I completely agree. Maybe "interoperable" is the right word to use.
Or "user friendly interoperable archive url" which is really what
we're trying to define here (IMO).
There needs to be a way to *enforce* uniqueness, and it *must* be specified by the RFC in order for archive implementations to be interoperable. Note that word "specify"; I do not insist that this level of robustness be *required*. But if we don't specify it now, people who want such robustness will have to do all this work again, and possibly will end up with something that some servers conforming to "your" RFC will not conform to.

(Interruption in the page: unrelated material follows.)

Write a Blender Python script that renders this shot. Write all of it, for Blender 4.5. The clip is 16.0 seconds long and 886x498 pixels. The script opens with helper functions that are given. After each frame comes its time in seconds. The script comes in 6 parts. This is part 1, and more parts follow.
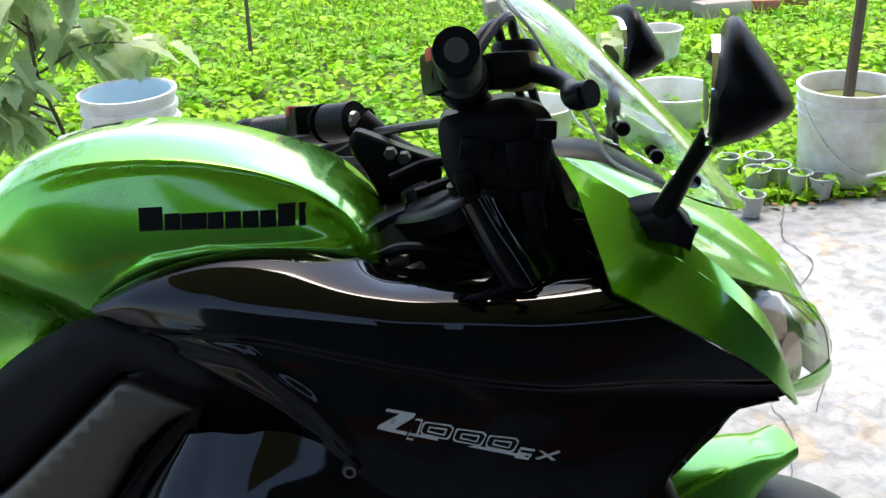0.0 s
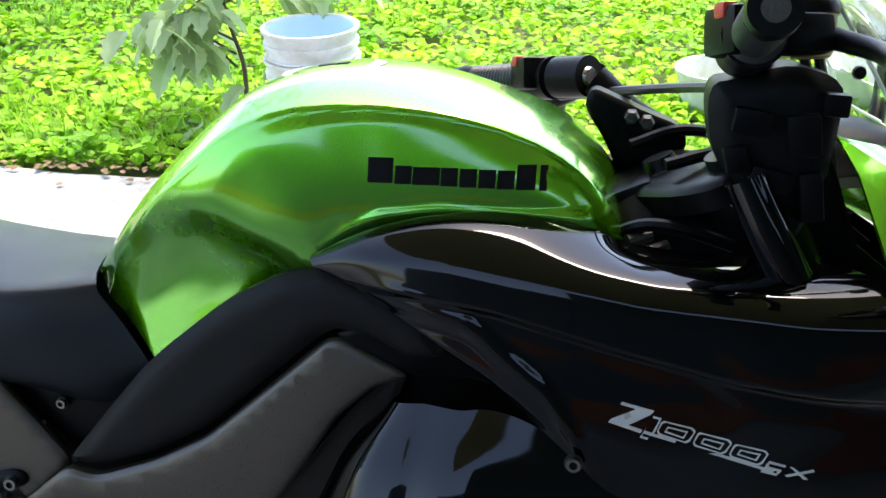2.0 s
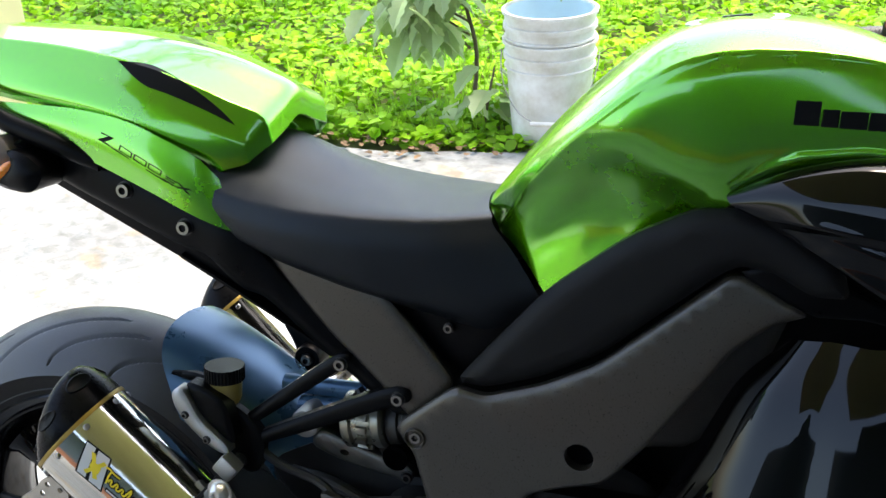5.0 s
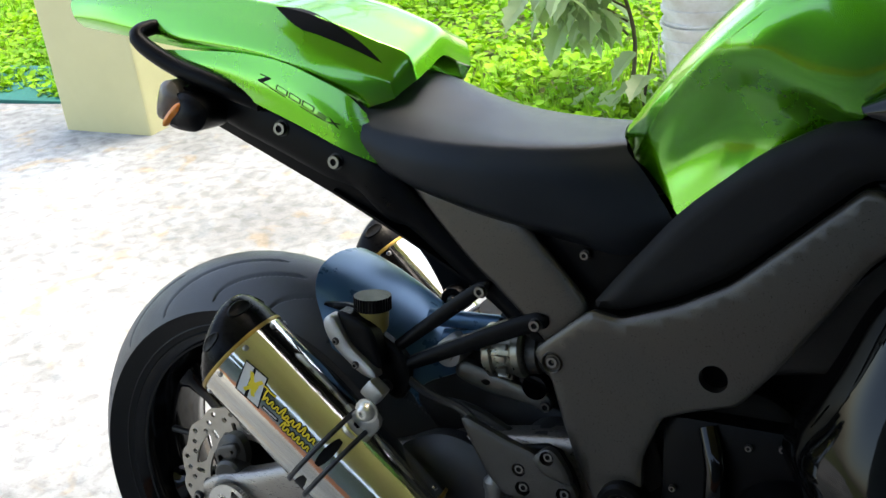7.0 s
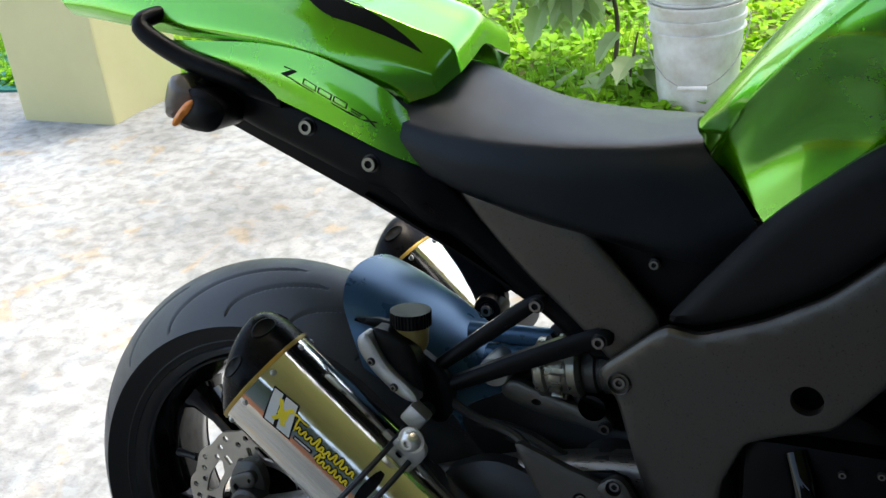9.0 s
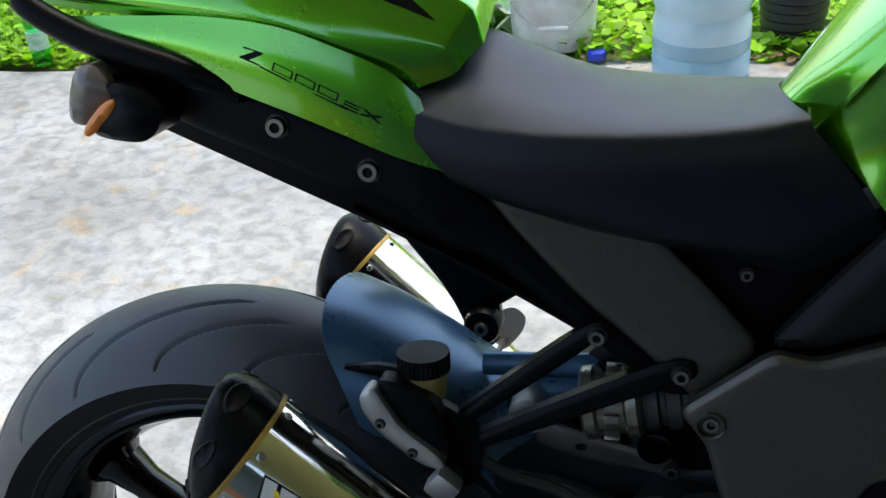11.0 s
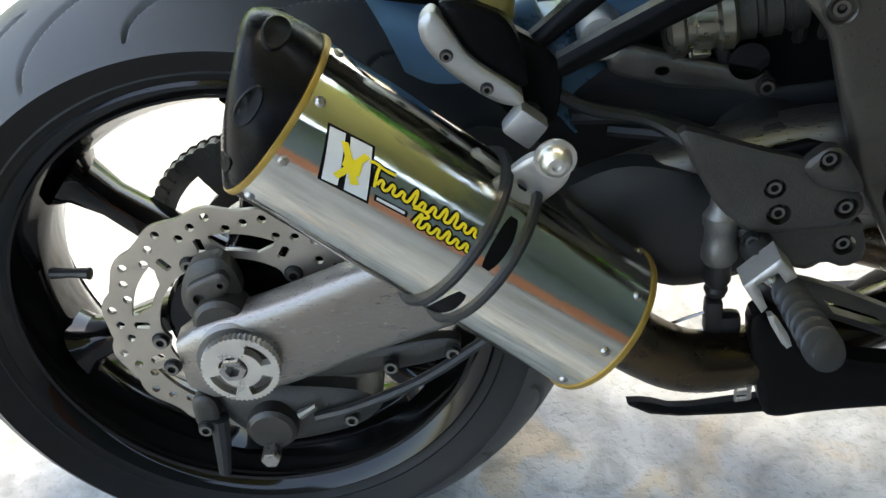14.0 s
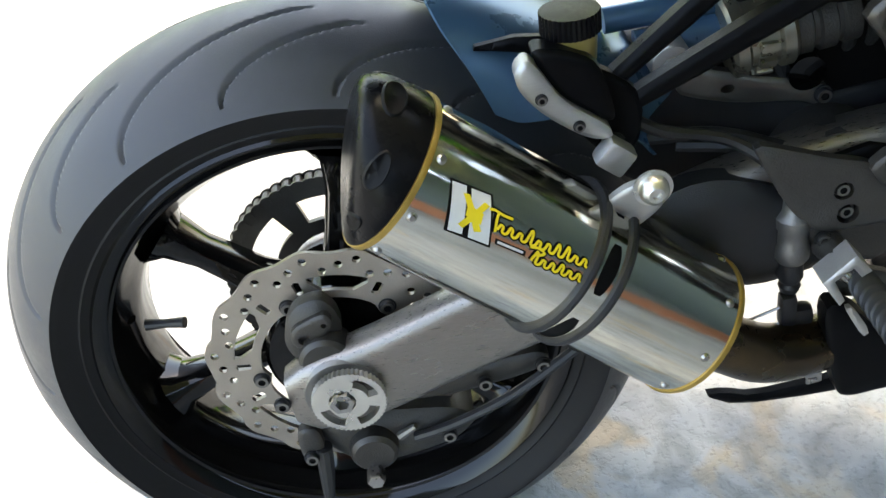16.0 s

It is possible that most archivers will simply use the message ID, and do something brutal in the rare case of a collision. That's fine. But an archiver that wants to provide a canonical URL which is guaranteed to uniquely and losslessly identify a post in its archive should have a standard way to do that.
The main thing that bugs me is message-ids are long, which makes them awkward to embed in a URL in the footer of a message.
The footer URL is of no concern in this discussion. There is not going to be a requirement that footer URLs be "canonical", not if I have any say in the matter. The "canonical" URL will be in (or be constructed from) the message header.
Agreed in the sense that the RFC 2822 headers must contain all the
information necessary to construct the canonical url (or must contain
the canonical url). A list server /can/ decorate the message with
the url in other ways, but that certainly isn't necessary.
You might even imagine a mail reader extension that read the
appropriate List-* headers and added a button "View In Archive" which
sent the canonical url to your web browser. Once that happens, the
archive service is free to redirect to its hearts content. I submit
though that any good archive service (and certainly Pipermail++ if I
can help it) will ensure that those urls are stable forever,
otherwise people will stop relying on it.